→ **PROBLEM TO WORK ON**
Search the material below for the string "finishes" and extract each line that has it.

[BEGIN]

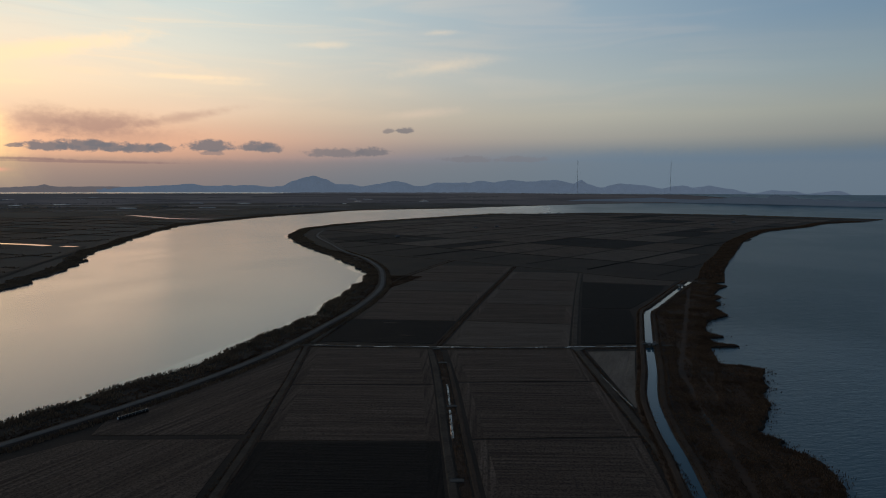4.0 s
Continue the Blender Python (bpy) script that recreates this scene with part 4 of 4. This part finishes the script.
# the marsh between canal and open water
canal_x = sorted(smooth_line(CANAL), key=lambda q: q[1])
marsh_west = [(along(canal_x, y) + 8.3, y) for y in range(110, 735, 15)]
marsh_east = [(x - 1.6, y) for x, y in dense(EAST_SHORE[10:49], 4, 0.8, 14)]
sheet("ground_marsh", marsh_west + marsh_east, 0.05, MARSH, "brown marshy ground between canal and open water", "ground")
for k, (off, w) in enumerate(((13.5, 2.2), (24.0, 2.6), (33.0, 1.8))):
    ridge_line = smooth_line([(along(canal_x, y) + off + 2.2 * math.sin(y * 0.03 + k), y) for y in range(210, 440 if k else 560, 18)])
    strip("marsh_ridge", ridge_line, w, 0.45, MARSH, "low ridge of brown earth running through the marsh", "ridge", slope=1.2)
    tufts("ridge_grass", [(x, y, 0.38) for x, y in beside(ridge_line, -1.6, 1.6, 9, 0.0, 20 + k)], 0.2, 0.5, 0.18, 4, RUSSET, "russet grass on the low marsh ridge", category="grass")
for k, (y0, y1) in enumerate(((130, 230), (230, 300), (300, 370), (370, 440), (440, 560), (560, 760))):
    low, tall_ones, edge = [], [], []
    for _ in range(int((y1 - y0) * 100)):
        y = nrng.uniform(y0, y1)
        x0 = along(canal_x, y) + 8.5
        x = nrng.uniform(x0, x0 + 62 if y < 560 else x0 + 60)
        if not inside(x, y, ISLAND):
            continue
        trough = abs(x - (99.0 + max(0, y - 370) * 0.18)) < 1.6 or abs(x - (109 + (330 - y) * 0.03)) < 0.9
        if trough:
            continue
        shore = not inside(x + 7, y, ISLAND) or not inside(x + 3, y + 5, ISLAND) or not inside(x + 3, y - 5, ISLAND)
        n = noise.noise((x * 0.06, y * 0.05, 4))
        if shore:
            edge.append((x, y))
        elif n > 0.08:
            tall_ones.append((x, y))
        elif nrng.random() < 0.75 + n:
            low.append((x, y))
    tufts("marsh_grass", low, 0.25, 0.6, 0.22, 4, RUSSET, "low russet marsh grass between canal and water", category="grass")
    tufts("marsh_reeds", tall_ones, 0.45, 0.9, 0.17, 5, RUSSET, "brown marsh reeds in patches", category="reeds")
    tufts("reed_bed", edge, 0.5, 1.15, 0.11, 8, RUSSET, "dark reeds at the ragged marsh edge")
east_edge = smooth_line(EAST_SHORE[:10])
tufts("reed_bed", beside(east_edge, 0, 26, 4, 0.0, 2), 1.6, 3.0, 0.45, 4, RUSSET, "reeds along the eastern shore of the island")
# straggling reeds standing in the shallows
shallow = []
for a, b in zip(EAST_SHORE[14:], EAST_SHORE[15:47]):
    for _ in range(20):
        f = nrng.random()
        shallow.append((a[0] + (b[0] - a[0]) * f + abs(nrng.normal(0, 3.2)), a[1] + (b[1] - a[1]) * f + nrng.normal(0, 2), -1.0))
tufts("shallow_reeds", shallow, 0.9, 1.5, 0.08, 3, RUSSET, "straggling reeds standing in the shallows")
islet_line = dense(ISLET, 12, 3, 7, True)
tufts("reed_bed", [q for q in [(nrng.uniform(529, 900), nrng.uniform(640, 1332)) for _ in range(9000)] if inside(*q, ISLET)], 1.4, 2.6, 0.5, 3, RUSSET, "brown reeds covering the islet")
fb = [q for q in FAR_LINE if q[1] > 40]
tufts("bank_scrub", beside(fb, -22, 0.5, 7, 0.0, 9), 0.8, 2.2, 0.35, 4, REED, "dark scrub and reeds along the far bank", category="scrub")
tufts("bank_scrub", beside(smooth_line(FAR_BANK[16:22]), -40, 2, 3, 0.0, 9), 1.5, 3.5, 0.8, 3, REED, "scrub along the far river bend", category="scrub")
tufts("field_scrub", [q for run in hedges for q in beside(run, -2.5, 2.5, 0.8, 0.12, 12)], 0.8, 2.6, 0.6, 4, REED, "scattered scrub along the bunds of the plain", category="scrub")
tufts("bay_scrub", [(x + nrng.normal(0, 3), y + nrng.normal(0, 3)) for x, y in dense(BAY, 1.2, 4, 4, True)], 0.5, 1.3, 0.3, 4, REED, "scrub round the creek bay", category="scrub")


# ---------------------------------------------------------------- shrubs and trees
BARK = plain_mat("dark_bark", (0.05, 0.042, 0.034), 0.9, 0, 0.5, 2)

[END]
[BEGIN]

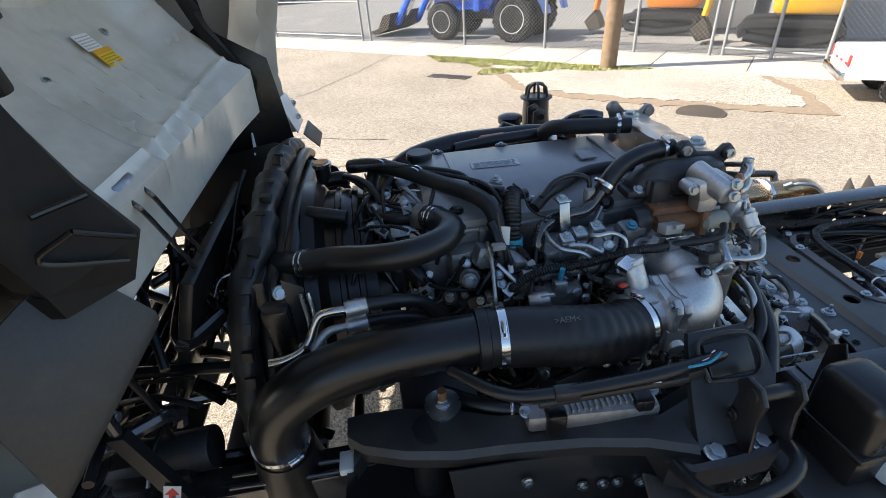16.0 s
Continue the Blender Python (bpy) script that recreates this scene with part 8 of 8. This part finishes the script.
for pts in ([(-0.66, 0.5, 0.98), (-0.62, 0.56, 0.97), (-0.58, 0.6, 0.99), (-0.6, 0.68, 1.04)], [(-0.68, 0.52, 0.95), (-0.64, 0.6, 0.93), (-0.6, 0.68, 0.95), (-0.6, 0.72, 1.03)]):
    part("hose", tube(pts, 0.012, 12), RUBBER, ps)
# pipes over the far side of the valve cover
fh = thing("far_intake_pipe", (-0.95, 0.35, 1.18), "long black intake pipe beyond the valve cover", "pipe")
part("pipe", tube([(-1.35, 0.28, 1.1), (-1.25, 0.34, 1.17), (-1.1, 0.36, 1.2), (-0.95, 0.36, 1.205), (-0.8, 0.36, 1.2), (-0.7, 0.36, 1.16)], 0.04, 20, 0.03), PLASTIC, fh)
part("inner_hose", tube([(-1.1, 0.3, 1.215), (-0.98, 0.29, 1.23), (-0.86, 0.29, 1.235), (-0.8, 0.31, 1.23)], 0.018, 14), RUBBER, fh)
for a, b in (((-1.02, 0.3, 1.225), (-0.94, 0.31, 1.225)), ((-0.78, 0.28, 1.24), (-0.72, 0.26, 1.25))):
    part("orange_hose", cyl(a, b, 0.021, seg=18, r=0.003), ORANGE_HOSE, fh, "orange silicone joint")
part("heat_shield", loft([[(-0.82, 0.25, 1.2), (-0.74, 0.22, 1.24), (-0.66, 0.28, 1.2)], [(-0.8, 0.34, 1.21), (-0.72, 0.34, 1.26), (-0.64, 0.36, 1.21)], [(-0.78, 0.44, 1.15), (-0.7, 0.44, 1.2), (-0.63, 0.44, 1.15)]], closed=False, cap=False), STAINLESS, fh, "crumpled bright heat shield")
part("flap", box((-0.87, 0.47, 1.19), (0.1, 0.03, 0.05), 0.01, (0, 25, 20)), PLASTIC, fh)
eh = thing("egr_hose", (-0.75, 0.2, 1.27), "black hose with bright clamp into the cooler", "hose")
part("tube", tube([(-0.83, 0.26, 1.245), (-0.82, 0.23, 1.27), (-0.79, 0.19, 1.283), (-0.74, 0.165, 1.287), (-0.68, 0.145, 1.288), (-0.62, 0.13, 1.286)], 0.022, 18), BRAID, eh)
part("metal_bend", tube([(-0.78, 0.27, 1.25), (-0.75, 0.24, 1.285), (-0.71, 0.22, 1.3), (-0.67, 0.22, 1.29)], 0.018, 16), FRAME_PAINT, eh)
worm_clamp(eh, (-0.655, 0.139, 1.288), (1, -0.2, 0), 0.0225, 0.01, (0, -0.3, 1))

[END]
[BEGIN]

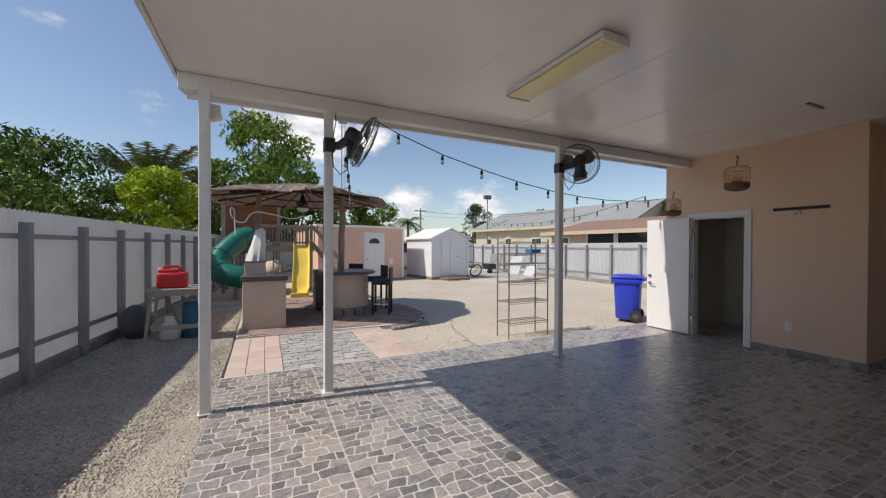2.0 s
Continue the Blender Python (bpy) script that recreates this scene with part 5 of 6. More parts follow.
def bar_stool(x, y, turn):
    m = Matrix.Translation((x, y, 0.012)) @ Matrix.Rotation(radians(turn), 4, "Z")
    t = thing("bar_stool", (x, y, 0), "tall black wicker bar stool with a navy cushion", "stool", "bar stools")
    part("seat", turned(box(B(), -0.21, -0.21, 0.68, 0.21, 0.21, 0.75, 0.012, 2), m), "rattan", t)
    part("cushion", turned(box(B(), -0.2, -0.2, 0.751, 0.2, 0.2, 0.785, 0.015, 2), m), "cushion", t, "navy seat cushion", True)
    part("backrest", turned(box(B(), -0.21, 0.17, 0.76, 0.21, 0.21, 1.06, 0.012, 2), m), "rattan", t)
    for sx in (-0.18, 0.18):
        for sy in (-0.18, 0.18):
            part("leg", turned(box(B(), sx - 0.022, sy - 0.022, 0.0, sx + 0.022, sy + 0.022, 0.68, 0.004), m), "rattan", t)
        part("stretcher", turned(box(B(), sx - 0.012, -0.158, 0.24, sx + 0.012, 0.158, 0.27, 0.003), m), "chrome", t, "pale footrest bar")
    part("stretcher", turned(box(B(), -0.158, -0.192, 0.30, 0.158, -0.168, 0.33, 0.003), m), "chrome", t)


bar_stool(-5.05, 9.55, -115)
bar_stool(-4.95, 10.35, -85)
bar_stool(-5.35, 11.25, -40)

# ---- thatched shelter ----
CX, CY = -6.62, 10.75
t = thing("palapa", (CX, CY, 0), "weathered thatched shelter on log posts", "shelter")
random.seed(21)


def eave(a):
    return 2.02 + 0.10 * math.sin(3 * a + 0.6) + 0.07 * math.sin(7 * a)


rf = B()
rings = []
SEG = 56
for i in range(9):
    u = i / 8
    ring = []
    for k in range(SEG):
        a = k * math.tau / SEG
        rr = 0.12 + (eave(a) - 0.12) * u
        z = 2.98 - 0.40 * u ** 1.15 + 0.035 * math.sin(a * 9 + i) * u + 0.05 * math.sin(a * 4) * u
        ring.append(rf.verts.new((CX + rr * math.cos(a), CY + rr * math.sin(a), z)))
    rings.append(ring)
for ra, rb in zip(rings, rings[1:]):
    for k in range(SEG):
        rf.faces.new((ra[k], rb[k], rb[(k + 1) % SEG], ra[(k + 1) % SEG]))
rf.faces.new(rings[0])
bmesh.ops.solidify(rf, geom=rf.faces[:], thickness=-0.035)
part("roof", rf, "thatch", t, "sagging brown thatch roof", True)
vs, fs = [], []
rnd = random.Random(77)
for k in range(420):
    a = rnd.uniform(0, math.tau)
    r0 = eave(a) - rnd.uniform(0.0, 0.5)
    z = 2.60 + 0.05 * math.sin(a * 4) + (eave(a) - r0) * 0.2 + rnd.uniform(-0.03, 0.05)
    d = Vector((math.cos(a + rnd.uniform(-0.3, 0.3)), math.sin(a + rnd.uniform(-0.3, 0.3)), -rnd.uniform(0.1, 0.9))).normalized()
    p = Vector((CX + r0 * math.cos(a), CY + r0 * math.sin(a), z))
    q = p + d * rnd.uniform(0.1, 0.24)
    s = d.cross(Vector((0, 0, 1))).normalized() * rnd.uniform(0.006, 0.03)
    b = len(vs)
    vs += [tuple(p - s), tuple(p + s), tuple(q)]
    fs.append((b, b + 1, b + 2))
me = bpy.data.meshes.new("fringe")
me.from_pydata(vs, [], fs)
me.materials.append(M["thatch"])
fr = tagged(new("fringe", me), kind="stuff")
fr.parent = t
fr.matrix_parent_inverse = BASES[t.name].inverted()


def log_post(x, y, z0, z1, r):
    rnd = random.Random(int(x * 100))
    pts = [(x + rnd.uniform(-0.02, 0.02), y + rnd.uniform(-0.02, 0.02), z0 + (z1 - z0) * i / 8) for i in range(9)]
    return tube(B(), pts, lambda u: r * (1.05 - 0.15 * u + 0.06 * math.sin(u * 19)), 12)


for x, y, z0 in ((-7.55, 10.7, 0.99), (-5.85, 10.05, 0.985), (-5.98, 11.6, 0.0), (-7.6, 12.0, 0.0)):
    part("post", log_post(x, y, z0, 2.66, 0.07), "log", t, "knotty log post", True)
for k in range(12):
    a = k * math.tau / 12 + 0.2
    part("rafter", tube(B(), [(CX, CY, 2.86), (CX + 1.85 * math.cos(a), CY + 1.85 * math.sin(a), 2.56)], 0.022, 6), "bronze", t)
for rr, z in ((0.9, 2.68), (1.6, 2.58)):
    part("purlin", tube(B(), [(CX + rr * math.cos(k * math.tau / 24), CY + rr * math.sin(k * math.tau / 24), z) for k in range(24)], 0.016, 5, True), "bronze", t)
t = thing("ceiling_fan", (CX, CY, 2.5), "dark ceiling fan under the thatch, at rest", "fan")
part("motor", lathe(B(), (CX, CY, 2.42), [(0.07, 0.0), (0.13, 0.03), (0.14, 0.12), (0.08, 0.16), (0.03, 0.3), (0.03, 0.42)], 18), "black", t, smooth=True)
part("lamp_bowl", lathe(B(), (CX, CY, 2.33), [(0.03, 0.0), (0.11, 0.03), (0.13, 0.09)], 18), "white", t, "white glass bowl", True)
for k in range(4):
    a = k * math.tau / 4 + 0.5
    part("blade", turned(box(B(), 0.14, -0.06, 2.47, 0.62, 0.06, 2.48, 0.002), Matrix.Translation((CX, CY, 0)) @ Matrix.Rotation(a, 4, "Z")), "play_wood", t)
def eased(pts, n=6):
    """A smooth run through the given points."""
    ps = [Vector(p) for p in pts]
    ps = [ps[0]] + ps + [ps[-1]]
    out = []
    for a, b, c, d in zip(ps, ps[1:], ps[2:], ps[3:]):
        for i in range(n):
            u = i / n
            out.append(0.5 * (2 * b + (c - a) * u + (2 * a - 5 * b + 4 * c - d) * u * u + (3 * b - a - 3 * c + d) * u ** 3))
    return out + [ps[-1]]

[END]

→ **EXERCISE SOLUTION**
Continue the Blender Python (bpy) script that recreates this scene with part 4 of 4. This part finishes the script.
Continue the Blender Python (bpy) script that recreates this scene with part 8 of 8. This part finishes the script.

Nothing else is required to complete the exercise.